1. Relevant product information and content

A party is investing heavily in the design and development of a new webshop, but the marketing budget and available staff are too limited. Due to the lack of the marketing voice in the process, the traffic is lacking and the webshop cannot fully prove itself.

2. Role of account and sales managers

Especially with B2B companies, traffic alone is not enough: the account managers and office staff must also promote e-commerce. However, if they see it as a threat, they will facilitate your rollout anything but optimally. The solution for this is to set up an onboarding flow based on internal needs. Only when you translate the new site into practical convenience, the necessary support will be established and employees fulfil will their new role in a better way.

3. Gamification

The internal competition that is ingrained in silos can help you achieve your goals, especially in an international rollout. Once you have convinced all teams, you can then steer the mutual competition towards achieving online turnover and a number of online customers. After all, it is the same digital product for all countries. Set up a dashboard that provides quick insights and helps the organization to get more value from online investments.

4. Train the trainer

An international website must be managed locally in order to be relevant locally. A train-the-trainer method helps to use your marketing automation, content marketing and customer experience tools optimally. This ensures that the new platform is adopted locally and thus actually contributes to the business.

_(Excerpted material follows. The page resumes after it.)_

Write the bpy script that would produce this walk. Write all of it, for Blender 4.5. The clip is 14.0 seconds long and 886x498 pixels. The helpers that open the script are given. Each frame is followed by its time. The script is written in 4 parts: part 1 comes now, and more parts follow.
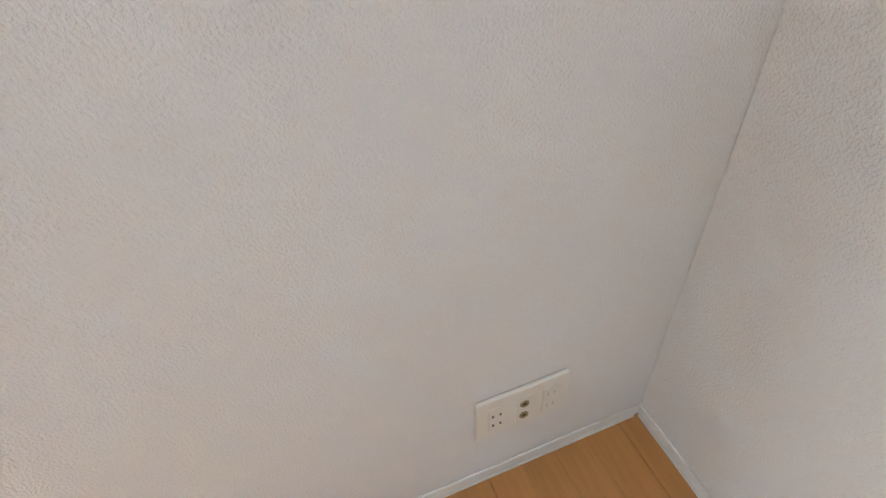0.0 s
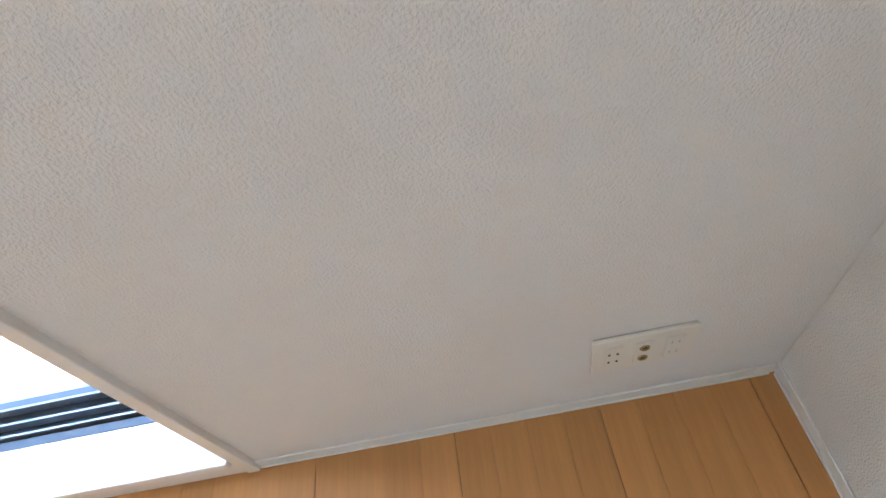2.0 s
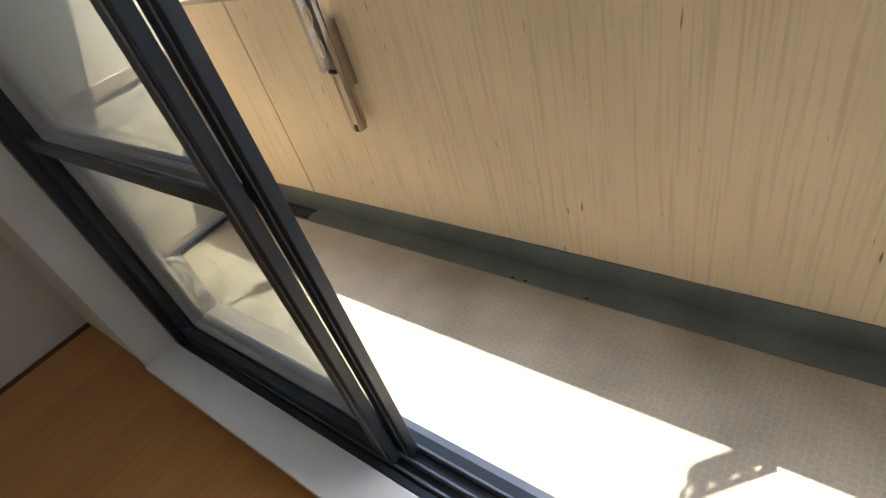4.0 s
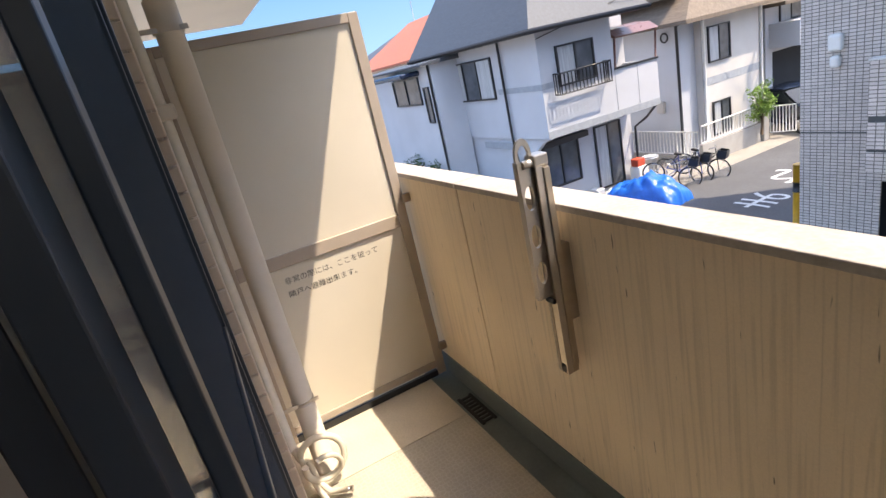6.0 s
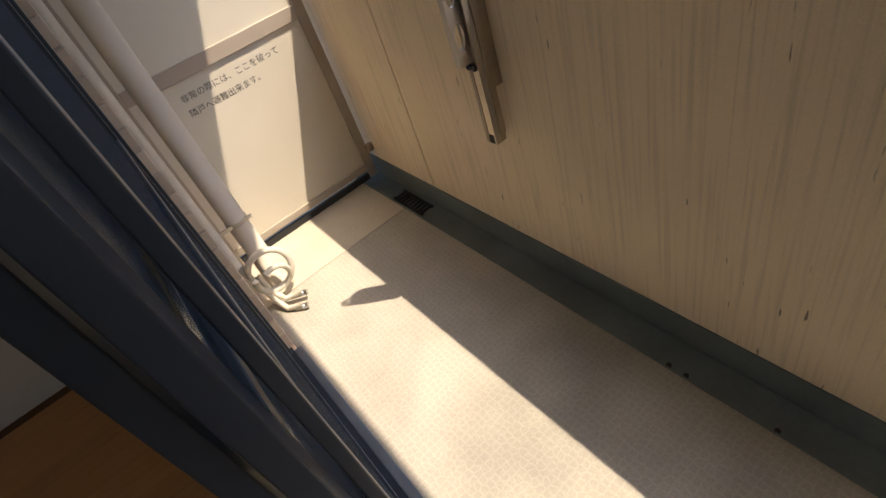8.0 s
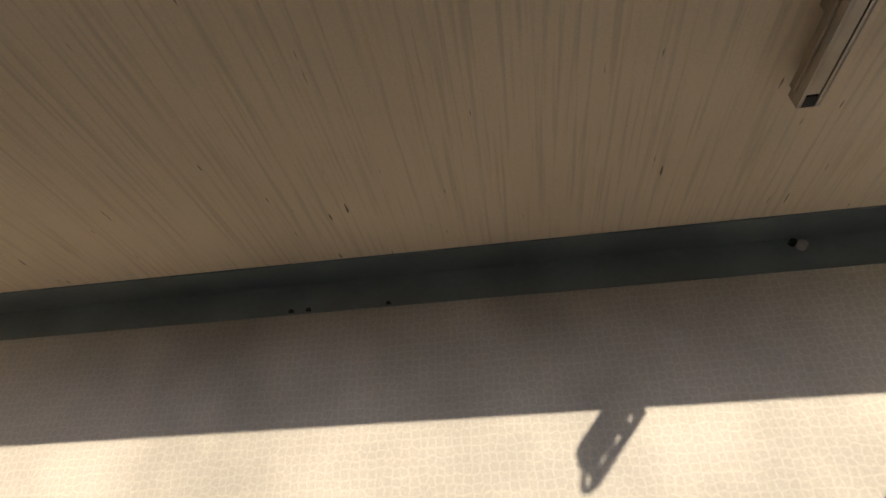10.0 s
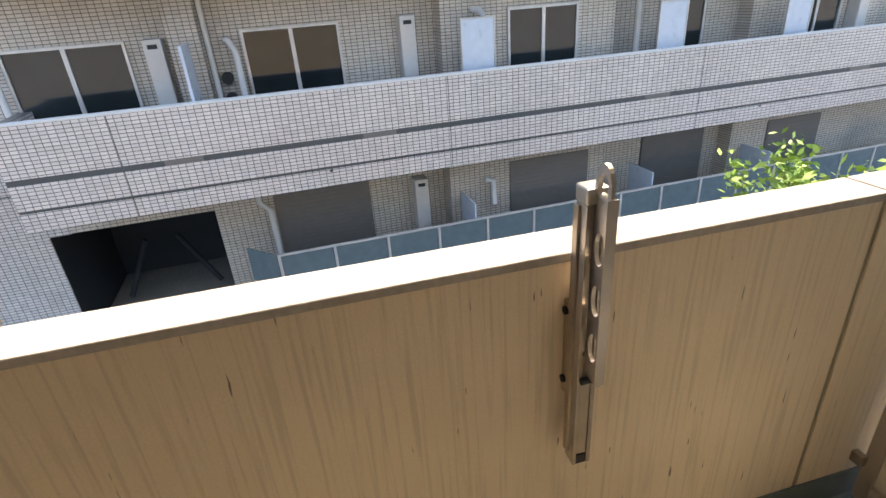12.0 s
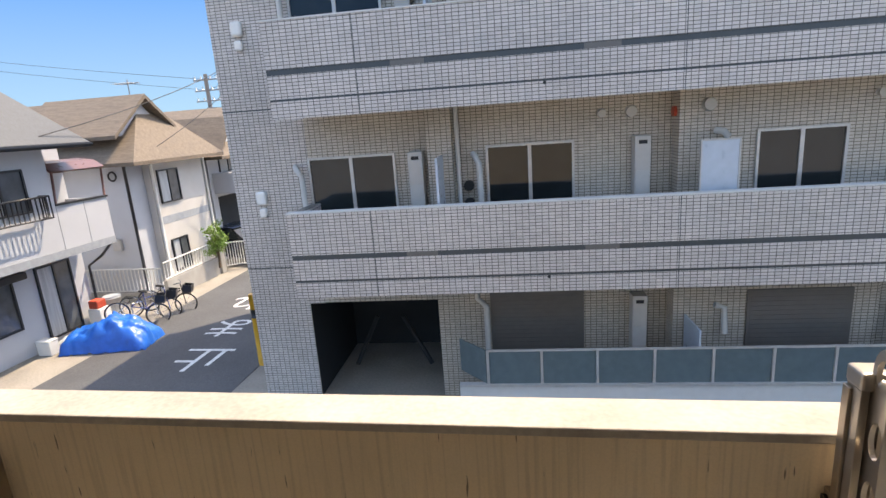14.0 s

The promise of digital transformation

One thing is certain: digital transformation costs money and there is no guarantee of success. But you can influence the factors that shape your success: the organization, the technology you use and the final digital product. Getting your organization on board is the most difficult of these. On the one hand, everyone must realize that you are jointly responsible for your digital success. On the other hand, silos also have added value. When you realize that, you can really deliver on the promise of digital transformation.